For Hackett, this must start at an internal level, as insurers need to find a way to create more transparency internally, with the advanced tools, insights and data they at their disposal, to forge more productive relationships with brokers and clients externally.

“I see this partnership between an insurance carriers, brokers and small business clients is one that requires continued investment, and I think there’s going to be mounting pressure to do so,” Hackett said.

“They’re seeing MGAs be quite successful at their own game” – Counterpart CEO

Having attended the InsureTech Connect (ITC) conference in Las Vegas, NV, for multiple years, Hackett has witnessed attendance grow with each successive edition, from both small and big players in the industry.

“It was a is big year for a lot of the smaller niche providers, everything from data, to underwriting automation, to claims to risk mitigation.
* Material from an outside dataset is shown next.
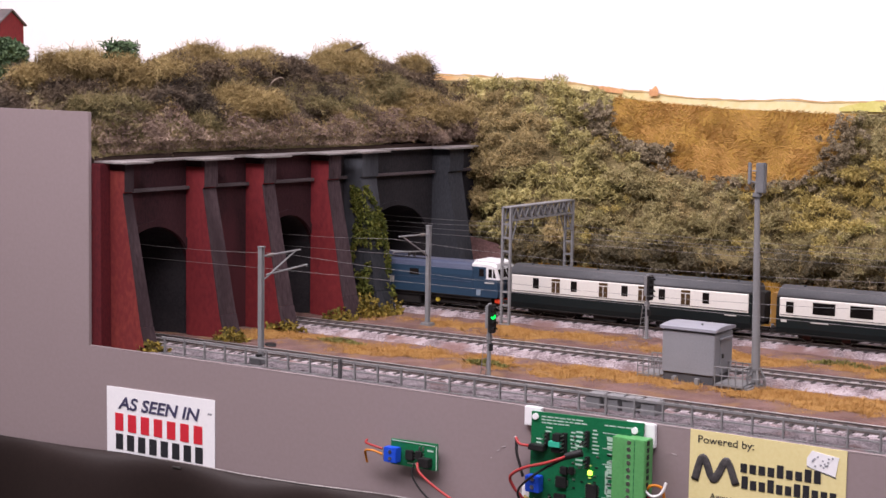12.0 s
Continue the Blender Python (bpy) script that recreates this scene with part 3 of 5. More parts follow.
tagged(clumps("knobbly_scrub", kn, rk.uniform(0.0018, 0.0040, len(kn)), 34, 0.0026, 0.0013, 0.4, KNOB, 36, 0.85, 0), "grey-brown knobbly foam scrub edging the hillside field", "scrub", kind="stuff")
r = np.random.default_rng(31)
n = 30000
pz_ = r.uniform(0.119, 0.205, n)
xl = np.interp(pz_, [0.117, 0.129, 0.150, 0.1715, 0.20], [-0.650, -0.680, -0.715, -0.748, -0.748])
xr = np.interp(pz_, [0.117, 0.129, 0.15, 0.18, 0.20], [-0.570, -0.532, -0.508, -0.500, -0.490])
px_ = xl + (xr - xl) * r.random(n)
ok = pz_ < hill_top(px_) + 0.002
px_, pz_ = px_[ok], pz_[ok]
root = np.stack([px_, 0.5438 + 0.25 * (pz_ - 0.134) + 0.03 * np.maximum(0, pz_ - 0.192), pz_], 1)
tall = 0.3 + 1.2 * vnoise(root, 95, 8)[:, None] ** 1.5
comb = 3.5 * (vnoise(root, 60, 12) - 0.5)
hd = root + tall * np.stack([0.0030 * np.cos(comb) + r.normal(0, 0.0008, len(px_)), -r.uniform(0.0002, 0.0007, len(px_)), 0.0022 * np.sin(comb) + r.normal(0, 0.0007, len(px_))], 1)
tagged(strands("hill_field_grass", root, hd, 0.3, 0.0010, FIELDG, r, None, 0), "short ochre grass on the bare field of the hillside", "grass", kind="stuff")
EARTHP = mat("pink_earth_face", (0.165, 0.090, 0.084), (0.095, 0.052, 0.049), 0.95, 40, 400, 0.5, 0.002)
bm = bmesh.new()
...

There was every flavor of tool that you can imagine, and it was very well trafficked by a lot of big carriers,” he observed.

The CEO believes that this openness to learn and adopt new ways of working is showing how the tide is turning in insurance, where the old adage “if it isn't broke, don’t fix it” is becoming slowly irrelevant in the industry.

“They’re really starting to wrap our heads around what’s going on in this world, because they are seeing MGAs be quite successful at their own game,” Hackett said.

“These MGAs are able to do so by using home-rolled datasets, underwriting infrastructure, claims management, risk mitigation, which is quite beneficial.”

Hackett believes that this has resulted in more carriers wanting to acquire or partner with smaller insurtechs in order to gain a competitive edge in the market without having to build a whole new set of processes themselves.

“That’s not their core competency,” he said.

With Corvus being acquired by Travelers and Thimble by Arch Insurance recently, carriers are recognizing that it is going to take a while to organically build the technological capabilities of these smaller companies.

“Instead, they can do it for pennies on the dollar, relatively speaking, and get those capabilities today, to leverage their brand and start to compete,” Hackett said. “I think we can expect to see more of this kind of activity in 2024 and onwards.”